The High Court were of opinion that the respondents' lease showed the boundaries with certainty and precision: but those are the same boundaries which necessitated the appointment of a commissioner in the Suit No. 68 of 1901 in order that they might be ascertained with certainty and precision; and the result was the fixing of the plot coloured red in plan F, which is repeated on the plan G. Further, the High Court seem to have thought that the decree in the suit covered more than the land coloured red on plan F; but this would appear to be a misapprehension. The judgment of the Subordinate Judge of Madura and the operative portion of the decree are in express terms confined to the land coloured red on the commissioner's plan. Their Lordships are of opinion that this case does not come within any of the authorities cited by the High Court.

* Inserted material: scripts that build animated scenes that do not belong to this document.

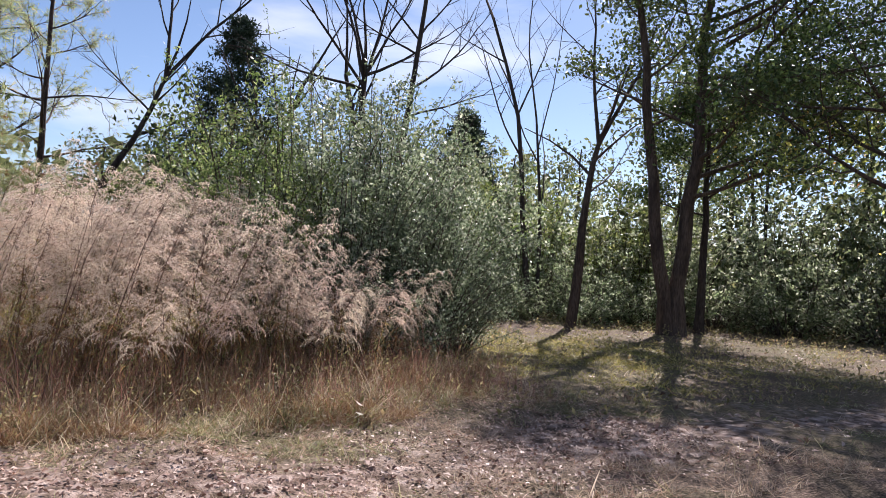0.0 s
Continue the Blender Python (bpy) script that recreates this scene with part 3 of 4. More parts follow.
lm += [(at_height(pts, z), unit(np.array(d)), ln, 0.022) for z, d, ln in ((2.7, (-0.9, -0.4, -0.1), 2.0), (3.0, (-0.5, -0.9, -0.05), 1.5), (2.5, (-0.95, 0.1, -0.12), 1.9), (2.7, (0.7, 0.3, -0.1), 1.1), (3.1, (-1, -0.2, -0.05), 2.6), (3.3, (-0.9, -0.55, -0.03), 2.8), (2.9, (-0.75, 0.6, -0.08), 2.0))]
lt, tp = limb_tips(None, lm, 2, 4, lift=-0.035)
low_oak = tree("tree", -5.28, 19.25, "slender dark-leaved oak with low hanging boughs", "tree", [tube(pts, rad, 9)] + lt,
     [("crown", [leaf_pieces([t for t in tp if t[0][2] < 3.3], 13, 0.2, 0.085, 0, 0.5, keep=lambda p: p[:, 2] > 1.35), leaf_pieces([t for t in tp if t[0][2] >= 3.1], 8, 0.25, 0.1, 1, 0.52, shape=oval_leaves)], [M_OAK, M_YELLOW])], M_BARK_DARK)
state = rng.bit_generator.state
lm = [(at_height(pts, z), unit(np.array(d)), ln, 0.02) for z, d, ln in ((2.6, (0.15, -0.9, -0.08), 1.5), (2.9, (-0.6, -0.8, -0.12), 2.2), (2.4, (-0.4, -0.9, -0.08), 1.7), (2.5, (0.6, -0.6, -0.05), 1.1), (2.8, (-0.9, -0.6, -0.14), 2.6), (2.4, (-0.85, -0.3, -0.2), 1.7), (2.2, (-0.6, -0.7, -0.18), 1.3), (2.6, (-0.95, 0.1, -0.18), 1.9), (2.3, (-0.35, -0.8, -0.15), 0.9))]
lt, tp = limb_tips(None, lm, 2, 4, lift=-0.035)
part("bough", mesh_of("bough", [joined(lt)], M_BARK_DARK, True), low_oak)
# yellow slot paints sunlit leaves among the dark oak foliage
part("foliage", mesh_of("foliage", [leaf_pieces(tp[::2], 12, 0.2, 0.08, 0, 0.5, keep=lambda p: p[:, 2] > 1.3), leaf_pieces(tp[1::3], 9, 0.2, 0.08, 1, 0.5, keep=lambda p: p[:, 2] > 1.6)], [M_OAK, M_YELLOW]), low_oak)
rng.bit_generator.state = state
for x, y, h, r, lean, lab in ((-4.37, 18.7, 5.2, 0.036, (0.05, 0.1), "thin bare sapling beneath taller trees"), (-3.58, 18.3, 5.0, 0.042, (0.55, 0.3), "thin leaning sapling with dead twigs"), (-4.36, 18.9, 0.42, 0.035, (0.0, 0.0), "short broken stump of a sapling")):
    pts, rad = trunk_line(h, lean, r, r * 0.45 if h > 1 else r * 0.9, 7, 0.02)
    tubes = [tube(pts, rad, 7)]
    leafp = []
    if h > 1:
        lt, tp = limb_tips(None, limbs_along(pts, 1.1, h, 10, 0.9, 0.012, 0.1), 1, 3)
        tubes += lt
        leafp = [("foliage", [leaf_pieces([t for t in tp if t[0][2] > 2.4], 9, 0.16, 0.08)], M_YELLOW if x < -4 else M_NEEDLE_DEAD)]
    tree("sapling" if h > 1 else "stump", x, y, lab, "sapling" if h > 1 else "stump", tubes, leafp, M_BARK_DARK)


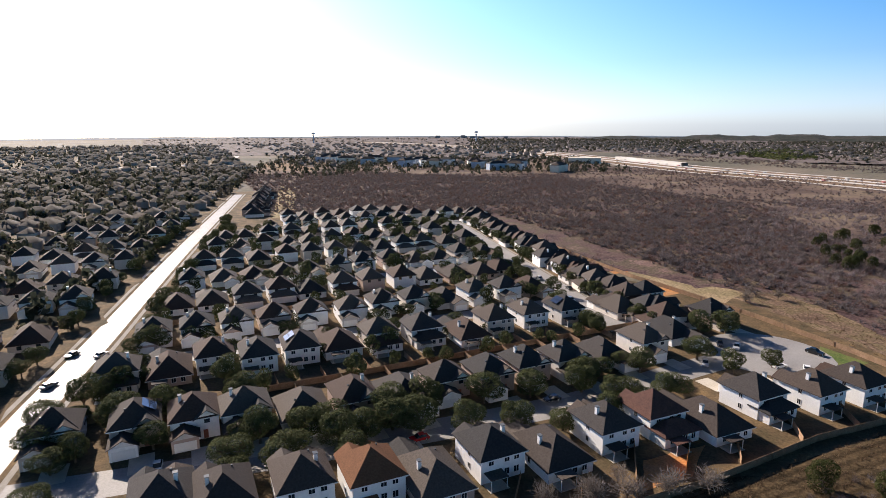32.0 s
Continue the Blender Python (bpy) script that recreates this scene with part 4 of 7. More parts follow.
FAR = [house(10.2, 11.5, 2, W_LABEL, lite=True, patio=False, far=True), house(10.4, 10, 2, "two-storey house with cream walls and grey roof", ext=4, lite=True, patio=False, far=True, gable_front=False), house(11, 14, 1, "one-storey house with a dark hipped roof", lite=True, patio=False, far=True), house(9.8, 12, 2, "two-storey house with tan walls and brown roof", lite=True, gable_front=False, patio=False, far=True)]
ANG = math.degrees(math.atan2(UX.y, UX.x))


def stand(kind, p, turn, s=1.0):
    if kind in LITE and math.hypot(*p) > 300:
        kind = FAR[LITE.index(kind)]
    return copy_thing(kind, pose(p[0], p[1], 0.06, 0, 0, ANG + turn + rng.normal(0, 0.8)))


T_WHITE2 = house(10.2, 11.5, 2, "white two-storey house with dark grey roof and chimney", wall_mat=M_WHITE, chim=1)
T_BROWN = house(10.6, 10.5, 2, "white two-storey house with a dark brown roof", wall_mat=M_WHITE, roof_mat=M_BROWNSHINGLE, ext=4.5)
PLAN_A = "0201101mb1wvv"
for code, p in zip(PLAN_A, ROW_A):
    kind = {"w": T_WHITE, "v": T_WHITE2, "b": T_BROWN, "m": T_WHITE2, "1": T1[0], "0": T2[0], "2": T2[2]}[code]
    stand(T_RED if p == (13, -103) else kind, p, 0)
for i, p in enumerate(ROW_B):
    stand((T2 + T1)[(i * 3 + 1) % 7], p, 180)
for i, p in enumerate(ROW_C):
    stand((T2 + T1)[(i * 2 + 3) % 7], p, 0)
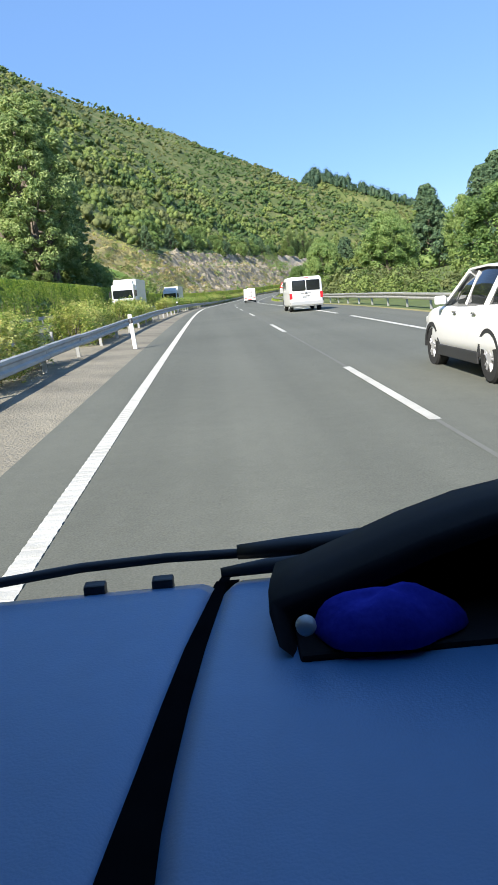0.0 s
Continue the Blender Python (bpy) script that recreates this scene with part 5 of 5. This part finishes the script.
def lorry(s, o, label):
    t = thing("lorry", stand(s, o, 0.0, 180), label, "lorry", group="lorries")
    slab(t, "trailer", (-1.25, -12.5, 1.05), (1.25, -2.6, 3.95), P_WHITE, 0.05, "white box trailer")
    slab(t, "cab", (-1.22, -2.3, 0.75), (1.22, -0.05, 3.35), P_WHITE, 0.14)
    slab(t, "wind_deflector", (-1.1, -2.2, 3.3), (1.1, -0.7, 3.75), P_WHITE, 0.2)
    slab(t, "windscreen", (-1.08, -0.12, 1.85), (1.08, -0.03, 2.75), M_GLASS, 0.04, "dark windscreen")
    slab(t, "grille", (-0.85, -0.1, 0.95), (0.85, -0.02, 1.6), M_TRIM, 0.03)
    slab(t, "bumper", (-1.22, -0.3, 0.35), (1.22, 0.03, 0.85), P_WHITE, 0.05)
    slab(t, "chassis", (-0.45, -12.3, 0.75), (0.45, -1.0, 1.05), M_TRIM, 0.02)
    for sx in (-1, 1):
        slab(t, "head_lamp", (sx * 0.9 - 0.2, -0.02, 0.55), (sx * 0.9 + 0.2, 0.045, 0.75), M_LAMPW, 0.02)
        slab(t, "door_mirror", (sx * 1.42 - 0.1, -0.45, 2.0), (sx * 1.42 + 0.1, -0.3, 2.7), M_BLACK, 0.03)
        slab(t, "side_window", (sx * 1.215 - 0.015, -1.3, 1.95), (sx * 1.215 + 0.015, -0.45, 2.7), M_GLASS, 0.01)
        for y in (-1.2, -5.0, -9.2, -10.5, -11.7):
            wheel(t, sx * 1.05, y, 0.5, 0.3)


lorry(84, -8.6, "white articulated lorry on the opposite carriageway")
lorry(139, -8.5, "white articulated lorry further along the opposite carriageway")


# ---- the car that the view starts from: dashboard, binnacle, wiper, and a plain shell round them ----
EYE = 1.622
# dark plastic; the blue sheen of the reflected sky is mixed into its colour
M_DASH = material("dashboard_skin_sky_tint", [(0.058, 0.165, 0.33), (0.07, 0.195, 0.385), (0.083, 0.225, 0.43)], 3.0, 0.38, bump=0.08, bump_scale=400, fine=0.2, spec=1.0)
# near-black, matt: the shade down in the dashboard groove, put into colour
M_SHADE = material("groove_shade_black", [(0.004, 0.004, 0.005), (0.006, 0.006, 0.007), (0.008, 0.008, 0.009)], 20, 1.0, spec=0.0)
M_HOOD = material("black_hood_skin", [(0.006, 0.006, 0.008), (0.009, 0.009, 0.011), (0.013, 0.013, 0.015)], 20, 0.8, spec=0.2)
M_CLOTH = material("blue_cloth", [(0.01, 0.012, 0.16), (0.02, 0.025, 0.3), (0.035, 0.045, 0.42)], 14, 0.9, bump=0.12, bump_scale=30, spec=0.1)
own = thing("driving_car", stand(-0.36, 1.336), "dark car, its dark dashboard coloured with the blue of reflected sky, seen from inside", "car")
GY = [0.12, 0.25, 0.35, 0.4, 0.455, 0.55, 0.648, 0.767, 0.82]
GL = [-0.11, -0.103, -0.096, -0.089, -0.081, -0.068, -0.053, -0.029, -0.017]
GR = [-0.064, -0.063, -0.063, -0.062, -0.058, -0.049, -0.037, -0.019, -0.01]


def dash_panel(x_of, xs, name, flip):
    """A moulded top between the groove and the car's side, turned down at the groove."""
    bm = bmesh.new()
    ys = np.linspace(0.1, 0.79, 24)
    rows = []
    for y in ys:
        e = x_of(y)
        row = []
        for k2 in xs:
            x = e + (k2 if not flip else -k2)
            drop = 0.012 * max(0.0, 1 - k2 / 0.02) ** 2
            yy = y + 0.02 * max(0, x) * (y > 0.75)
            row.append(bm.verts.new((x, yy, EYE - 0.30 - drop - 0.012 * (1 - min(1, (0.8 - y) / 0.05)) ** 2 * (y > 0.75) - 0.1 * max(0, 0.3 - y))))
        rows.append(row)
    for a, b in zip(rows, rows[1:]):
        for i in range(len(xs) - 1):
            bm.faces.new((a[i], a[i + 1], b[i + 1], b[i]))
    edge = bmesh.ops.extrude_edge_only(bm, edges=[e for e in bm.edges if e.is_boundary])
    for v in [g for g in edge["geom"] if isinstance(g, bmesh.types.BMVert)]:
        v.co.z -= 0.11
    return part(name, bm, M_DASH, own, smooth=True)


span = [0.0, 0.004, 0.01, 0.018, 0.03, 0.08, 0.2, 0.33]
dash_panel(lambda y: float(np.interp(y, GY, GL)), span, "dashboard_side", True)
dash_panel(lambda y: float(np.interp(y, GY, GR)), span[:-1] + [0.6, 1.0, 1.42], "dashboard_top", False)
# shallow black sheet in place of the deep groove's shade
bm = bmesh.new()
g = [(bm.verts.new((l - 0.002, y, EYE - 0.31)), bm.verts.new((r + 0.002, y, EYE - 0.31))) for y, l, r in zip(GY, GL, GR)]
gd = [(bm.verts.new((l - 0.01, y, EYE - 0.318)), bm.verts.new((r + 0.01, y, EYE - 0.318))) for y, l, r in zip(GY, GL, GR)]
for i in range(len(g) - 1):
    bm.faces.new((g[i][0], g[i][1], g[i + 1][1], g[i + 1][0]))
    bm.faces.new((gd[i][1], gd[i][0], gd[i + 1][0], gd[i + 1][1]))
part("groove", bm, M_SHADE, own, "black sheet standing in for the shade inside the dashboard groove")

# binnacle: an arched hood, open to the driver
RIM = [(0.036, 0.585, -0.296), (0.031, 0.61, -0.278), (0.034, 0.62, -0.27), (0.066, 0.62, -0.262), (0.108, 0.62, -0.247), (0.168, 0.62, -0.225), (0.228, 0.62, -0.208), (0.31, 0.62, -0.196), (0.40, 0.62, -0.2), (0.48, 0.62, -0.218), (0.53, 0.61, -0.25), (0.54, 0.59, -0.296)]
bm = bmesh.new()
rings = []
for dy, k2, dz in ((0.0, 1.0, 0.0), (0.004, 1.03, 0.006), (0.06, 1.02, 0.004), (0.13, 0.98, -0.006), (0.19, 0.9, -0.03), (0.2, 0.85, -0.06)):
    rings.append([bm.verts.new((0.287 + (x - 0.287) * k2, y + dy * (1 if z > -0.28 else 0.5), EYE + max(-0.32, z + dz))) for x, y, z in RIM])
inner = [[bm.verts.new((0.287 + (x - 0.287) * k2, y + dy, EYE + max(-0.31, z - 0.012))) for x, y, z in RIM] for dy, k2 in ((0.002, 0.96), (0.15, 0.9))]
for a, b in list(zip(rings, rings[1:])) + [(inner[0], rings[0]), (inner[1], inner[0])]:
    for i in range(len(RIM) - 1):
        bm.faces.new((a[i], a[i + 1], b[i + 1], b[i]))
bm.faces.new(inner[1])
hood = part("binnacle_hood", bm, M_HOOD, own, "black instrument binnacle hood", smooth=True)
slab(own, "binnacle_floor", (0.045, 0.575, EYE - 0.312), (0.53, 0.74, EYE - 0.294), M_HOOD, 0.004)
bm = bmesh.new()
bmesh.ops.create_uvsphere(bm, u_segments=28, v_segments=14, radius=1.0)
for v in bm.verts:
    a = math.atan2(v.co.y, v.co.x)
    k2 = 1 + 0.07 * math.sin(3 * a + 0.6) + 0.05 * math.sin(7 * v.co.x)
    v.co = Vector((0.124 + v.co.x * 0.066 * k2, 0.6 + v.co.y * 0.035 * k2, EYE - 0.29 + max(-0.002, v.co.z * 0.038 * k2)))
tagged(new("folded_cloth", part("cloth", bm, M_CLOTH, None, smooth=True).data), "folded blue cloth lying in the instrument binnacle", "cloth").matrix_basis = stand(-0.36, 1.336)
bpy.data.objects.remove(bpy.data.objects["cloth"])
bm = bmesh.new()
bmesh.ops.create_uvsphere(bm, u_segments=14, v_segments=8, radius=0.009, matrix=Matrix.Translation((0.052, 0.585, EYE - 0.272)))
part("trip_knob", bm, M_GREY, own, smooth=True)

# wiper, lying on the screen's foot
wp = [(-0.42, 0.74, -0.29), (-0.271, 0.802, -0.29), (-0.181, 0.828, -0.29), (-0.083, 0.836, -0.29), (0.003, 0.829, -0.29), (0.08, 0.826, -0.29)]
v, f = tube([(x, y, EYE + z) for x, y, z in wp], [0.006] * 6, 8)
wiper = part("wiper_blade", mesh_of("wiper_blade", [tuple(p) for p in v], f, M_BLACK, True), None, own)
v, f = tube([(0.0, 0.828, EYE - 0.288), (0.06, 0.825, EYE - 0.286), (0.15, 0.827, EYE - 0.285), (0.4, 0.84, EYE - 0.285), (0.9, 0.82, EYE - 0.3)], [0.009, 0.012, 0.014, 0.014, 0.012], 8)
part("wiper_arm", mesh_of("wiper_arm", [tuple(p) for p in v], f, M_BLACK, True), None, wiper)
v, f = tube([(-0.02, 0.79, EYE - 0.297), (0.03, 0.794, EYE - 0.295), (0.2, 0.8, EYE - 0.295), (0.8, 0.79, EYE - 0.3)], [0.006, 0.009, 0.01, 0.01], 8)
part("linkage", mesh_of("linkage", [tuple(p) for p in v], f, M_BLACK, True), None, wiper)
for x in (-0.16, -0.085):
    slab(own, "washer_nozzle", (x - 0.012, 0.782, EYE - 0.312), (x + 0.012, 0.8, EYE - 0.296), M_BLACK, 0.003)
# shell
P_OWN = painted("dark_car_shell", (0.03, 0.035, 0.045), 0.4)
slab(own, "roof", (-0.5, -2.4, EYE + 0.42), (1.46, 0.28, EYE + 0.47), P_OWN, 0.01)
slab(own, "tailgate", (-0.48, -2.36, 0.5), (1.44, -2.3, EYE + 0.43), P_OWN, 0.004)
for x in (-0.47, 1.4):
    slab(own, "side_panel", (x, -2.32, 0.4), (x + 0.03, 0.72, EYE + 0.43), P_OWN, 0.004)
slab(own, "underbody", (-0.42, -2.3, 0.28), (1.38, 0.76, 0.7), P_OWN, 0.05)
slab(own, "bulkhead", (-0.42, 0.5, 0.7), (1.38, 0.76, EYE - 0.42), P_OWN, 0.03)
slab(own, "bonnet", (-0.38, 0.76, 0.45), (1.34, 1.3, EYE - 0.72), P_OWN, 0.12)
for x in (-0.34, 1.3):
    for y in (-1.8, 0.72):
        wheel(own, x, y, 0.32)
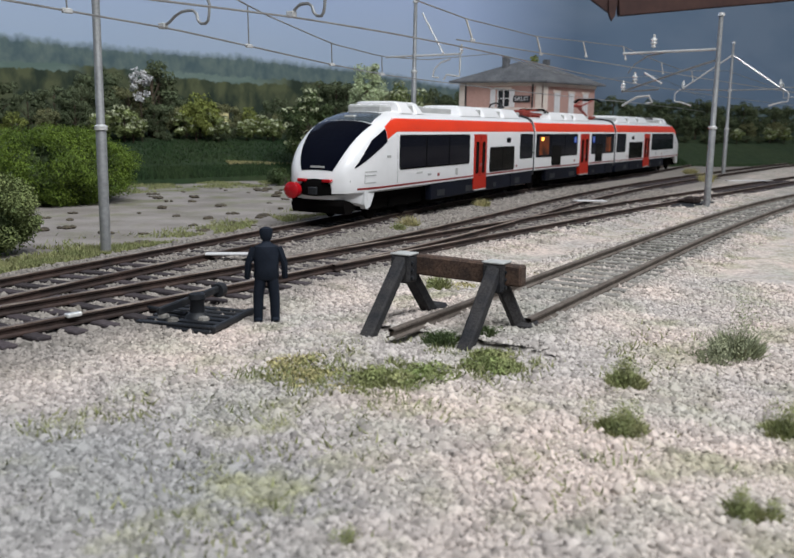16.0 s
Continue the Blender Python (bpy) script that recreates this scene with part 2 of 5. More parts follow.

It depends upon the true construction of the special terms of the respondents' lease which, when all its provisions are taken into consideration, shows that the dominant intention of the parties thereto was to confine it to the land, possession of which would be recovered in the event of the suit being successful, i.e., the land coloured red on the plans F and G. That was in substance the view of the trial Judge, whose decree should be restored. Their Lordships will humbly advise His Majesty that this appeal should be allowed, the decree of the High Court set aside, and the decree of the Subordinate Judge restored. The respondents will pay the costs of the appellants of the appeal to the High Court and of the appeal to His Majesty in Council.